Monsieur Dray, homme public prompt aux débats et aux leçons de morale, avait peu goûté qu’un organe de presse use de son droit d’investigation et d’information en rapportant les conclusions du rapport du Procureur Marin particulièrement accablantes pour l’intéressé et son entourage.
En effet, ce rapport relevait que des sommes sorties des caisses des associations des Parrains de SOS Racisme , de la FIDL et de « SOS Racisme » avaient in fine été encaissées par Monsieur Dray sous forme de prêts, selon un processus plusieurs fois répété. Le Procureur avait en fin de compte mis hors de cause le député socialiste de ce chef au motif notamment que ce dernier ne pouvait avec certitude connaître l’origine des fonds dont il avait bénéficié. La procédure se conclura par un simple rappel à la loi signifié à Monsieur Dray et à une partie de son entourage, tous professionnels de la politique et du militantisme associatif.
Cette affaire, qui a mis en lumière les mœurs d’une caste politique dont la proximité prolongée du pouvoir donne un sentiment d’impunité, servait parallèlement de marche pied pour une réforme chère au Président d’alors, Monsieur Sarkozy, à savoir la disparition des juges d’instruction. Juges du siège, et donc sans lien hiérarchique avec le Garde des sceaux à la différence du Parquet, les juges d’instruction qui s’étaient depuis plusieurs années pleinement saisis de leur indépendance n’avaient pas l’heur de plaire à un exécutif supportant mal la séparation de pouvoirs.
L’instruction fut donc menée lors d’une enquête préliminaire à rallonge sous l’égide du seul Parquet qui souhaitait d’une part, démontrer qu’il pouvait traiter une affaire en un temps bien plus court que celui de l’instruction, et afficher, d’autre part, une feinte indépendance par rapport à l’exécutif en concluant par un rappel à la loi une affaire très embarrassante pour une opposition drapée dans la morale.
Le seul fait de rappeler ces informations indispensables pour éclairer nos concitoyens sur les pratiques de la politique contemporaine est bien sûr insupportable pour les personnes concernées.
Alors on se livre à une commune et banale instrumentalisation de la justice en déposant une plainte en diffamation non suivie d’effet pour défaut de consignation. On peut ainsi brandir dans les médias un acte judiciaire valant, avant tout jugement, dénégation formelle des faits gênants rapportés. Cette procédure avortée sert momentanément à revendiquer un monopole de la parole sur les sujets que l’on veut éluder des débats. Elle est un signal donné à l’attention de ceux qui entendent concourir pleinement à la démocratie d’opinion.

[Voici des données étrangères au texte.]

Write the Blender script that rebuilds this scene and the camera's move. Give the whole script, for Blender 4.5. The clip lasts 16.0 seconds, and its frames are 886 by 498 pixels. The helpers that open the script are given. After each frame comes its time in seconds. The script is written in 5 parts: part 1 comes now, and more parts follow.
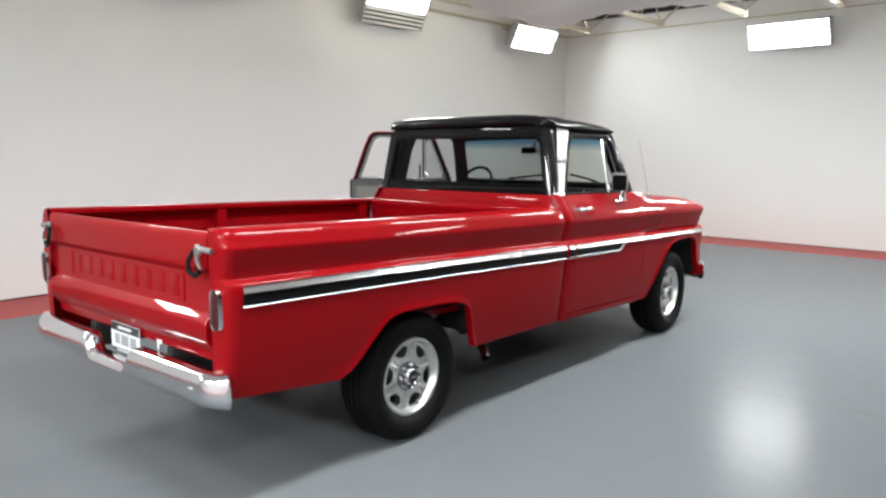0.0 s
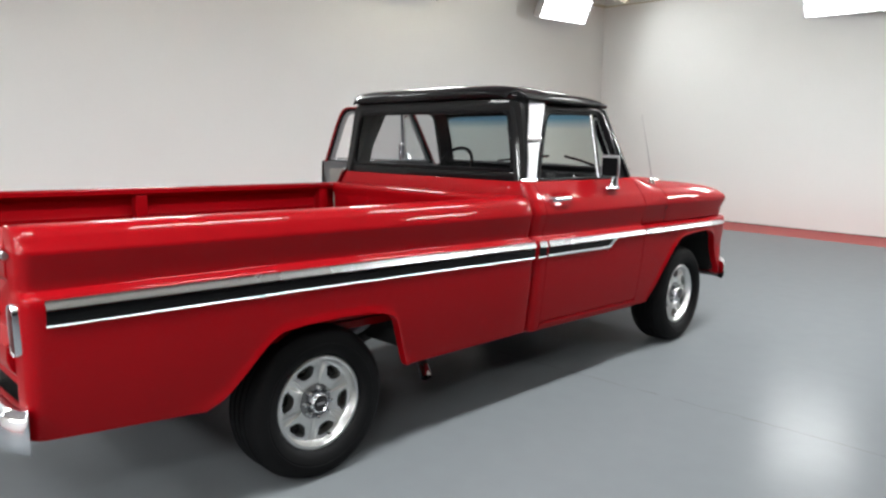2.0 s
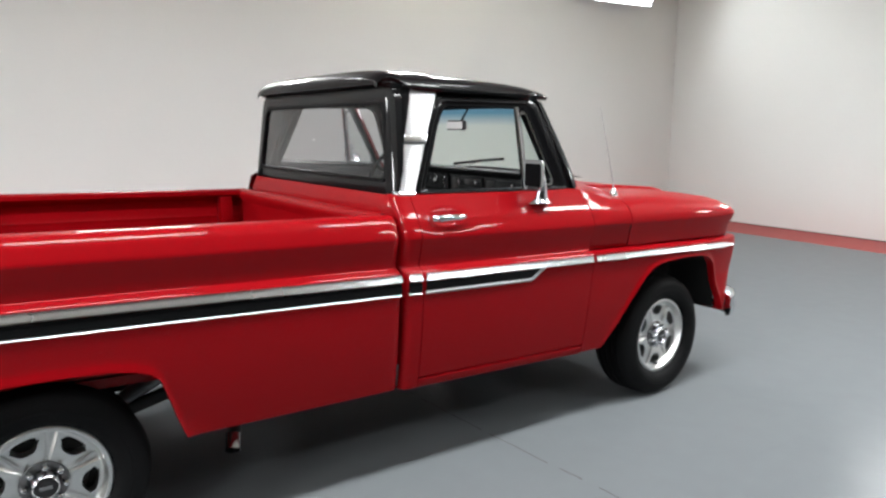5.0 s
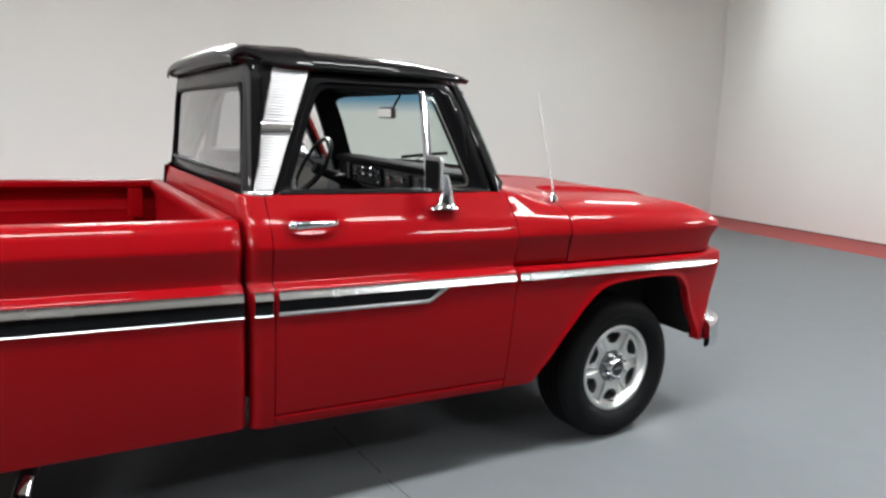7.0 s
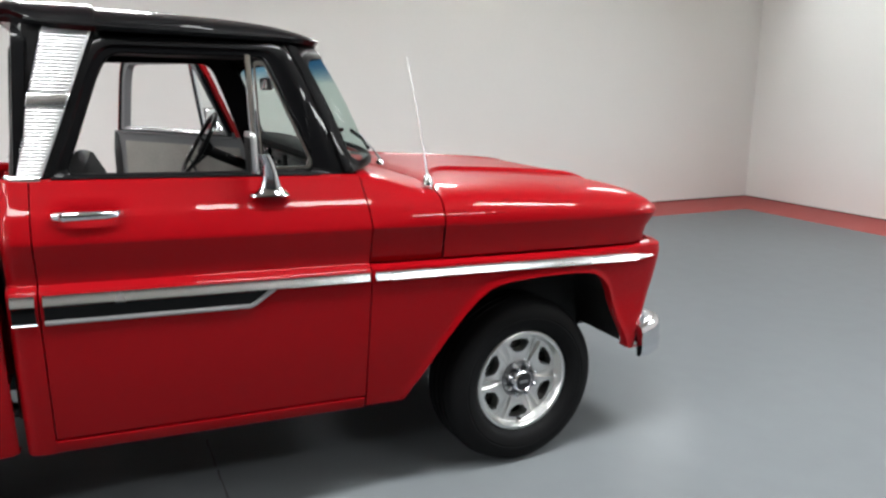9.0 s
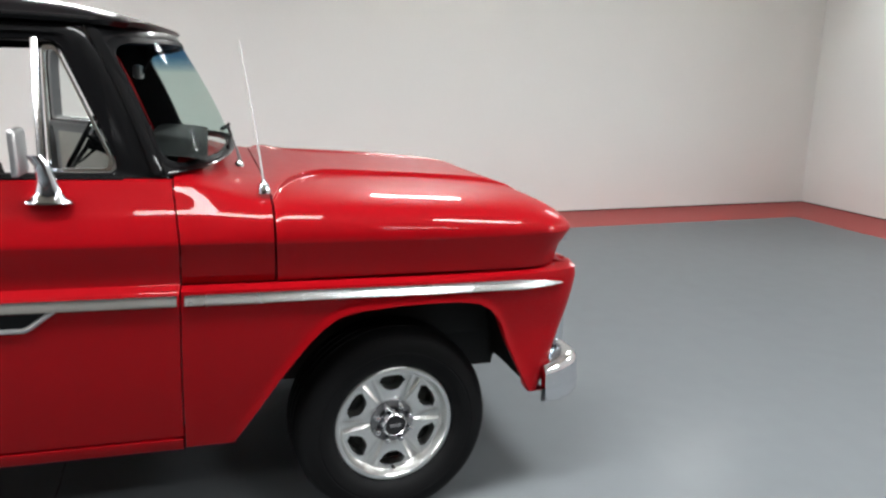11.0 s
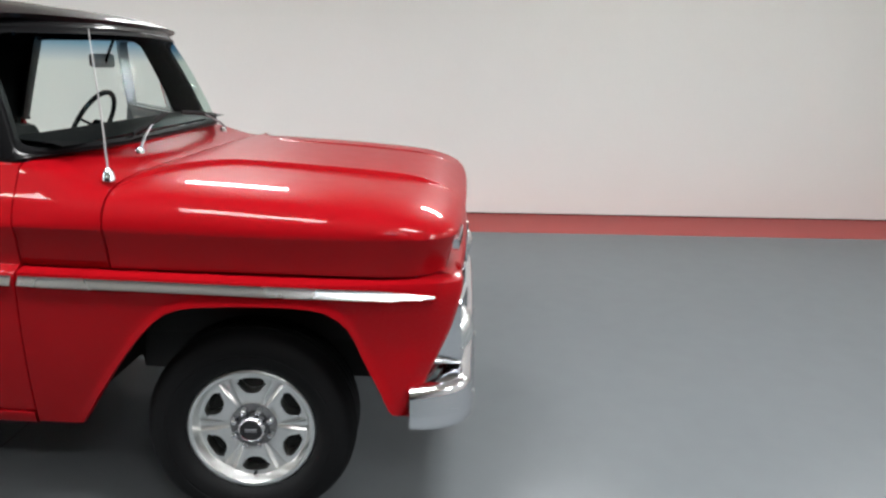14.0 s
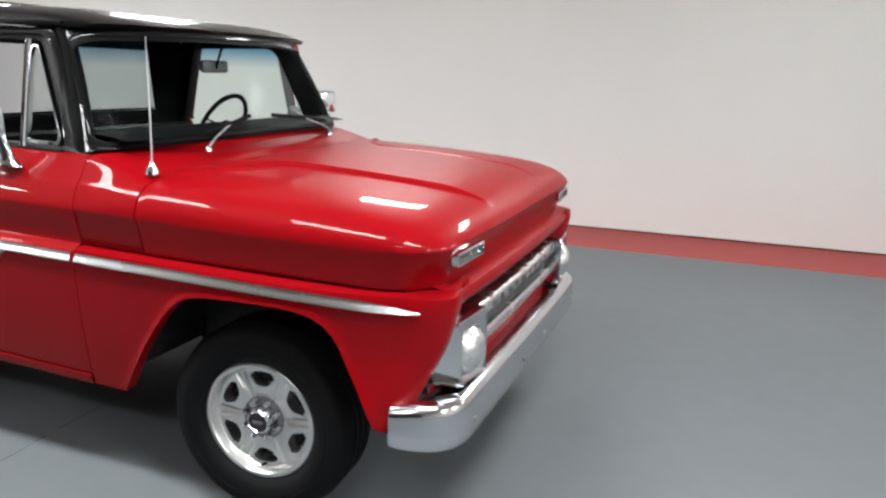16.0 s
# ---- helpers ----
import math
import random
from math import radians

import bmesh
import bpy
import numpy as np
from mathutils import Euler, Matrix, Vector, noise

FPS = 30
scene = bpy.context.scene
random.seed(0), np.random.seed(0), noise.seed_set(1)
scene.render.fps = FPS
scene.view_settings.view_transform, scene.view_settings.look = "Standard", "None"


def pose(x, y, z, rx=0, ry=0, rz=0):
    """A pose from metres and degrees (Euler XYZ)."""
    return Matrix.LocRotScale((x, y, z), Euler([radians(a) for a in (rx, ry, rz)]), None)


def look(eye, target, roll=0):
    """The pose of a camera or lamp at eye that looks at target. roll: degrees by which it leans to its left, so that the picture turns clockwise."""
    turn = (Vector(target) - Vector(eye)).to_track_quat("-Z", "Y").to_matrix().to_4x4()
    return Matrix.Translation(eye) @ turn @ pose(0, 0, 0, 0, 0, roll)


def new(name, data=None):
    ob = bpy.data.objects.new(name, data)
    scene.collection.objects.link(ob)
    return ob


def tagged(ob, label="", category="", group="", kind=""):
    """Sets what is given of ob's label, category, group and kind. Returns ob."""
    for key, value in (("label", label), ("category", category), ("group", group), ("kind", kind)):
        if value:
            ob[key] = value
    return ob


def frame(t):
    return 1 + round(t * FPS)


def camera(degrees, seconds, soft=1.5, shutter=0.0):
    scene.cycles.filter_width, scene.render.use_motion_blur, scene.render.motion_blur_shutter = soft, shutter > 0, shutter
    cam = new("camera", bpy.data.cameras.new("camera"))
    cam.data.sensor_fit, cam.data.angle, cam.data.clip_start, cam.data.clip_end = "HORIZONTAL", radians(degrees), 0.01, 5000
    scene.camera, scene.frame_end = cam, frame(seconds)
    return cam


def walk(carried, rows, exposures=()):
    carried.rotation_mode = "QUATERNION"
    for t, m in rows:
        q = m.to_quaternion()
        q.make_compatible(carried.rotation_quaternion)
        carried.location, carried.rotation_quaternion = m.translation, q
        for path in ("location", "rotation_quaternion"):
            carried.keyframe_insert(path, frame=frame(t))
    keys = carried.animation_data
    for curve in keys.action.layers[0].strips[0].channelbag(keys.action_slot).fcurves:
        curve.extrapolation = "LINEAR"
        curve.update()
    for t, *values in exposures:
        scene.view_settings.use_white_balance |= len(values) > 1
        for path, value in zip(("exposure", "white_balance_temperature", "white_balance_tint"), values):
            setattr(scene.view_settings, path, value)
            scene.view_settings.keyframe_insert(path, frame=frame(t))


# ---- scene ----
cam = camera(62.35, 16.0, 2.5)
PATH = [
    (0, (3.598, -2.767, 1.618), (2.2829, -1.2870, 1.3378), 0.22),
    (0.5, (3.645, -2.493, 1.623), (2.2863, -1.0558, 1.3300), 0.21),
    (1, (3.624, -2.256, 1.624), (2.2465, -0.8389, 1.3135), 0.31),
    (1.5, (3.553, -2.007, 1.614), (2.1658, -0.6031, 1.2903), 0.46),
    (2, (3.554, -1.751, 1.604), (2.1292, -0.3875, 1.2689), 0.25),
    (2.5, (3.589, -1.465, 1.598), (2.1190, -0.1537, 1.2543), 0.39),
    (3, (3.573, -1.212, 1.605), (2.0846, 0.0768, 1.2547), 0.63),
    (3.5, (3.562, -0.960, 1.617), (2.0524, 0.3028, 1.2620), 0.85),
    (4, (3.577, -0.715, 1.614), (2.0366, 0.5099, 1.2573), 0.65),
    (4.2, (3.604, -0.610, 1.601), (2.0467, 0.5951, 1.2485), 0.46),
    (6.3, (3.571, 0.483, 1.626), (1.8768, 1.4818, 1.2604), 0.91),
    (6.5, (3.546, 0.568, 1.618), (1.8466, 1.5564, 1.2499), 1.16),
    (7, (3.492, 0.812, 1.603), (1.7749, 1.7667, 1.2274), 1.09),
    (7.5, (3.443, 1.055, 1.607), (1.7091, 1.9712, 1.2148), 0.95),
    (8, (3.447, 1.321, 1.589), (1.6830, 2.1750, 1.1896), 0.21),
    (8.5, (3.446, 1.578, 1.582), (1.6621, 2.3788, 1.1614), -0.07),
    (9, (3.399, 1.777, 1.565), (1.6134, 2.5674, 1.1333), 0.16),
    (9.2, (3.380, 1.850, 1.567), (1.5926, 2.6308, 1.1260), 0.09),
    (11.5, (3.236, 2.921, 1.581), (1.3552, 3.4238, 1.1246), 1.12),
    (12, (3.237, 3.149, 1.589), (1.3327, 3.5497, 1.1287), 1.19),
    (12.5, (3.241, 3.401, 1.590), (1.3160, 3.6747, 1.1202), 0.96),
    (13, (3.206, 3.579, 1.590), (1.2774, 3.7732, 1.0966), 0.72),
    (13.5, (3.173, 3.765, 1.591), (1.2387, 3.8511, 1.0896), 0.68),
    (14, (3.147, 3.982, 1.576), (1.2087, 3.9178, 1.0872), 0.56),
    (14.5, (3.095, 4.227, 1.572), (1.1735, 3.9798, 1.0756), 0.25),
    (15, (3.035, 4.394, 1.561), (1.1357, 4.0060, 1.0684), 0.54),
    (15.5, (2.955, 4.543, 1.577), (1.0923, 4.0042, 1.0863), 1.05),
    (16, (2.863, 4.730, 1.573), (1.0561, 4.0140, 1.1020), 0.95),
]
walk(cam, [(t, look(eye, target, roll)) for t, eye, target, roll in PATH])

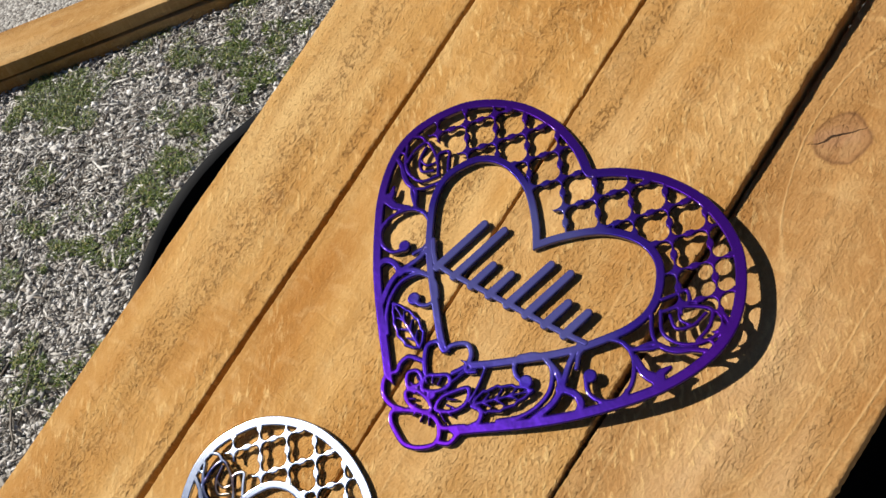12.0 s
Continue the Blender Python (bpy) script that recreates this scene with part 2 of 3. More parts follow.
def bare_steel(name, blued):
    """Brushed steel; the fine cut-outs run blue and brown from the cutter's heat."""
    k = Mat(name)
    c = k.coords()
    brush = k.noise(k.coords((160, 2600, 100)), 1.0, 4, 0.6)
    heat = k.noise(c, 24, 4, 0.6, 0.5)
    sep = k.node("SeparateXYZ")
    k.put(sep.inputs[0], c)
    near = blued
    for hx, hy, r in ((0.004, -0.232, 0.062), (0.146, -0.070, 0.034), (-0.146, -0.070, 0.030), (-0.056, -0.200, 0.03), (0.0, -0.085, 0.022), (0.085, -0.155, 0.02)):
        dx, dy = k.math("SUBTRACT", sep.outputs[0], hx), k.math("SUBTRACT", sep.outputs[1], hy)
        d = k.math("SQRT", k.math("ADD", k.math("MULTIPLY", dx, dx), k.math("MULTIPLY", dy, dy)))
        near = k.math("MAXIMUM", near, k.span(d, r, r * 0.55))
    tempered = k.ramp(heat, [(0.36, (0.17, 0.13, 0.10)), (0.46, (0.10, 0.075, 0.075)), (0.54, (0.030, 0.045, 0.16)), (0.62, (0.16, 0.14, 0.13)), (0.72, (0.30, 0.31, 0.34))])
    col = k.mix(near, k.ramp(heat, [(0.3, (0.53, 0.61, 0.78)), (0.7, (0.63, 0.70, 0.84))]), tempered)
    return k.done(col, k.span(brush, 0.3, 0.7, 0.080, 0.118), k.bump(brush, 0.04, 0.0002), 1.0)


def gravel_ground():
    k = Mat("gravel_ground")
    c = k.coords()
    v = k.node("TexVoronoi")
    k.put(v.inputs["Vector"], c)
    v.inputs["Scale"].default_value = 110
    n = k.noise(c, 2.2, 4, 0.6)
    fine = k.noise(c, 160, 4, 0.65)
    stone = k.ramp(v.outputs["Color"], [(0.2, (0.28, 0.26, 0.24)), (0.55, (0.56, 0.54, 0.51)), (0.9, (0.80, 0.78, 0.75))])
    col = k.mix(k.span(n, 0.45, 0.65, 0.10, 0.36), stone, (0.11, 0.096, 0.078))
    col = k.mix(k.math("MULTIPLY", fine, 0.5), col, (0.08, 0.068, 0.05))
    h = k.math("ADD", k.math("MULTIPLY", v.outputs["Distance"], -0.9), k.math("MULTIPLY", fine, 0.5))
    return k.done(col, 0.9, k.bump(h, 0.8, 0.008))


def pebble_mat():
    k = Mat("limestone_pebble")
    isl = k.node("NewGeometry").outputs["Random Per Island"]
    n = k.noise(k.coords(), 420, 4, 0.65)
    col = k.ramp(isl, [(0.0, (0.30, 0.28, 0.26)), (0.18, (0.46, 0.44, 0.41)), (0.5, (0.68, 0.655, 0.625)), (0.85, (0.82, 0.81, 0.79)), (1.0, (0.92, 0.91, 0.90))])
    col = k.mix(k.math("MULTIPLY", n, 0.30), col, (0.36, 0.33, 0.30))
    return k.done(col, 0.85, k.bump(n, 0.35, 0.0015))


def chip_mat():
    k = Mat("bark_chip")
    isl = k.node("NewGeometry").outputs["Random Per Island"]
    n = k.noise(k.coords((200, 200, 200)), 1.0, 4, 0.6)
    col = k.ramp(isl, [(0.0, (0.06, 0.05, 0.04)), (0.28, (0.22, 0.19, 0.16)), (0.58, (0.56, 0.53, 0.49)), (1.0, (0.86, 0.84, 0.80))])
    col = k.mix(k.math("MULTIPLY", n, 0.35), col, (0.12, 0.10, 0.08))
    return k.done(col, 0.85, k.bump(n, 0.4, 0.002))


def leaf_mat():
    k = Mat("weed_leaf")
    isl = k.node("NewGeometry").outputs["Random Per Island"]
    col = k.ramp(isl, [(0.0, (0.022, 0.034, 0.006)), (0.45, (0.055, 0.095, 0.010)), (0.8, (0.13, 0.18, 0.018)), (1.0, (0.36, 0.31, 0.14))])
    return k.done(col, 0.6)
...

Cette instrumentalisation de la justice est d’autant plus inacceptable qu’elle émane d’un homme public, qui s’est longtemps fait professeur de moral, et dont le moins que l’on puisse attendre est qu’il affronte le débat sans faux-fuyant. Elle témoigne surtout d’un mépris pour une institution judiciaire déjà saturée de dossiers et ne reposant que sur le dévouement quotidien de ses acteurs. Certes, il n’est pas question ici de contester à quiconque la faculté de faire valoir ses droits et d’user sans abuser de toutes les arcanes de la procédure. Ce dont il s’agit c’est de relever un usage de l’institution judiciaire à des fins bien étrangères à la justice elle-même, dont la finalité est de museler le débat et l’information. Cette pratique n’est qu’une illustration bien modeste du comportement irresponsable d’une classe politique qui n’hésite plus à se jouer des institutions et à bricoler la constitution, aux termes de médiocres et dangereux calculs électoralistes, et qui s’apprête à voter sa propre déchéance morale.
Jean-Christophe BONTE
[1] BONIFACE ( Pascal), Les pompiers pyromanes, Max Milo, 2015, 241 pp.